Source excerpt:
------------------------------------

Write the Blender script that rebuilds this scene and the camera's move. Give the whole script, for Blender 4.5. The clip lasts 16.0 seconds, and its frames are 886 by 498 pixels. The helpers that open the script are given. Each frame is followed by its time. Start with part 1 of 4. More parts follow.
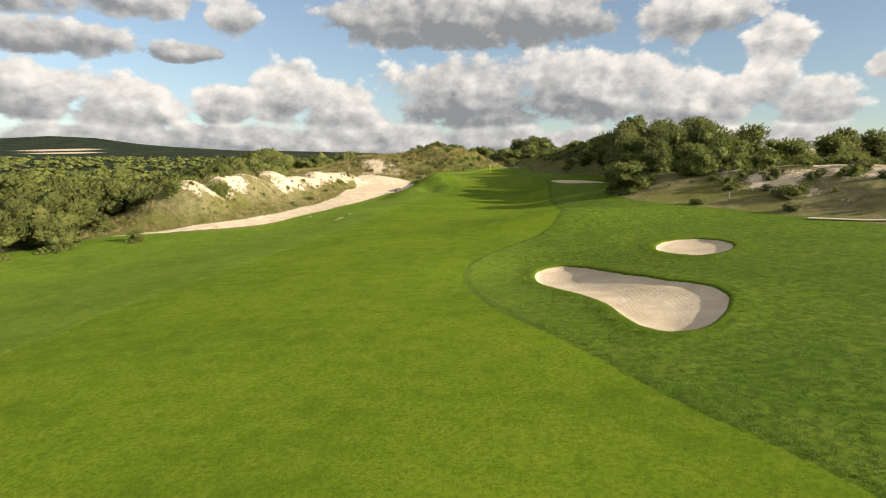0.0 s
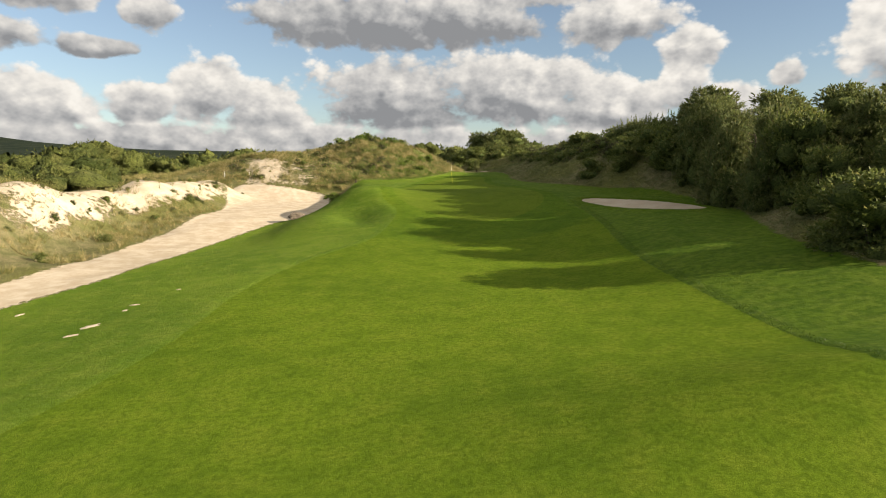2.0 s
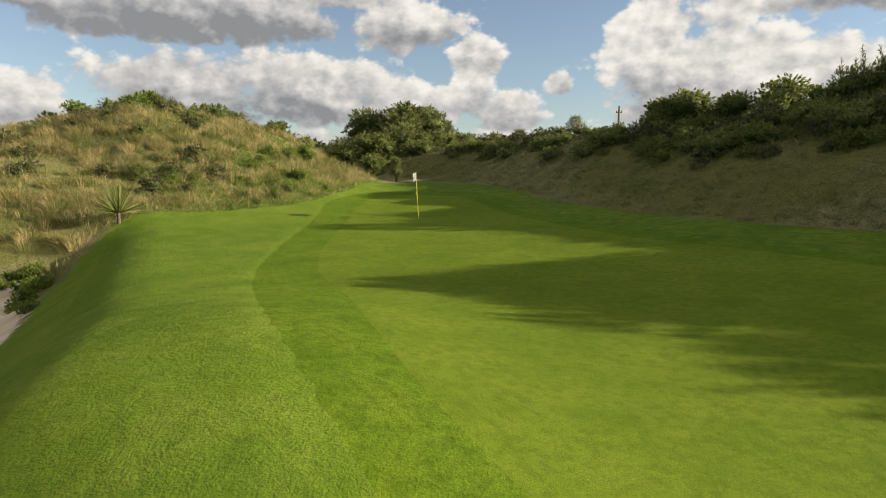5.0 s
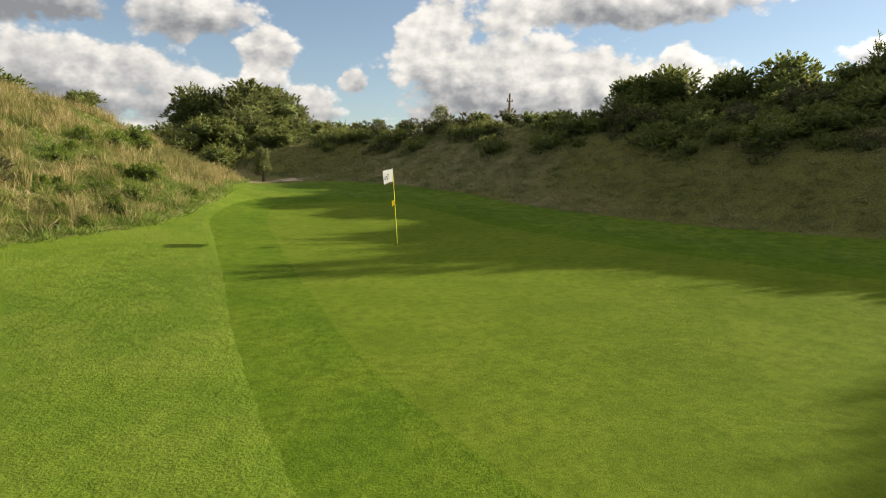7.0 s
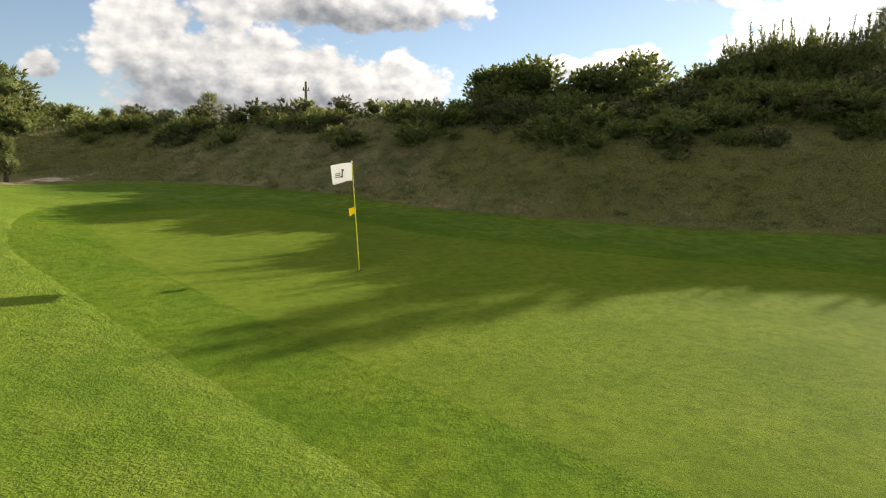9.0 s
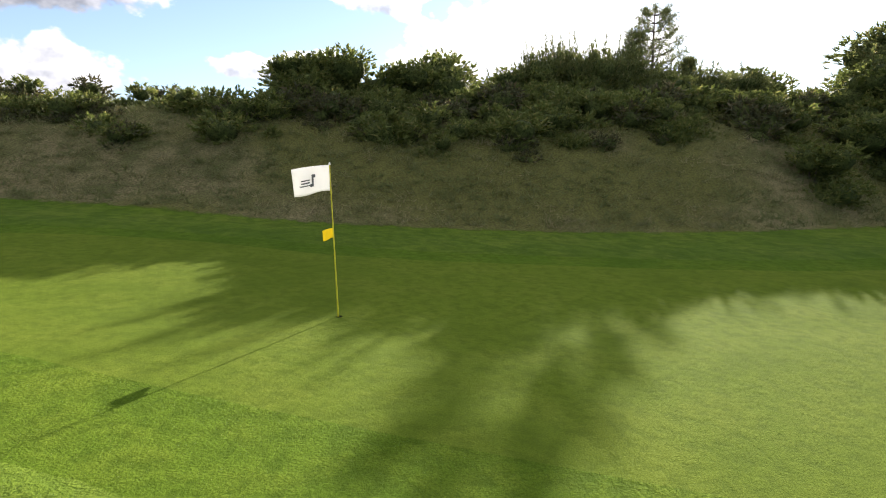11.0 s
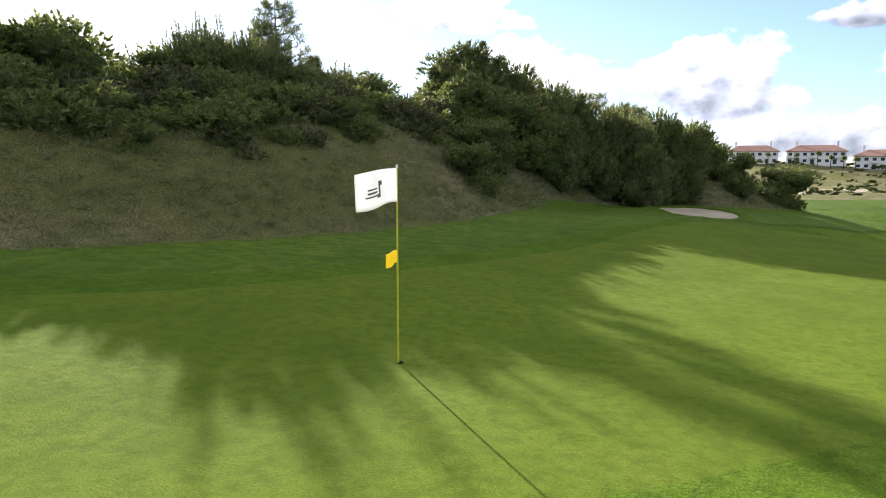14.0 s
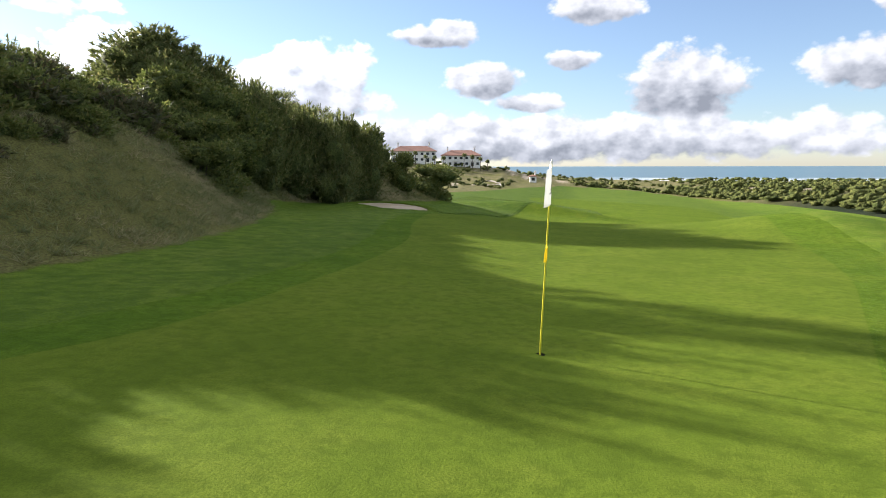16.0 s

------------------------------------

What needs to be done:
Exclude the images, then output the data above word for word.

Exercise result:
Write the Blender script that rebuilds this scene and the camera's move. Give the whole script, for Blender 4.5. The clip lasts 16.0 seconds, and its frames are 886 by 498 pixels. The helpers that open the script are given. Each frame is followed by its time. Start with part 1 of 4. More parts follow.
0.0 s
2.0 s
5.0 s
7.0 s
9.0 s
11.0 s
14.0 s
16.0 s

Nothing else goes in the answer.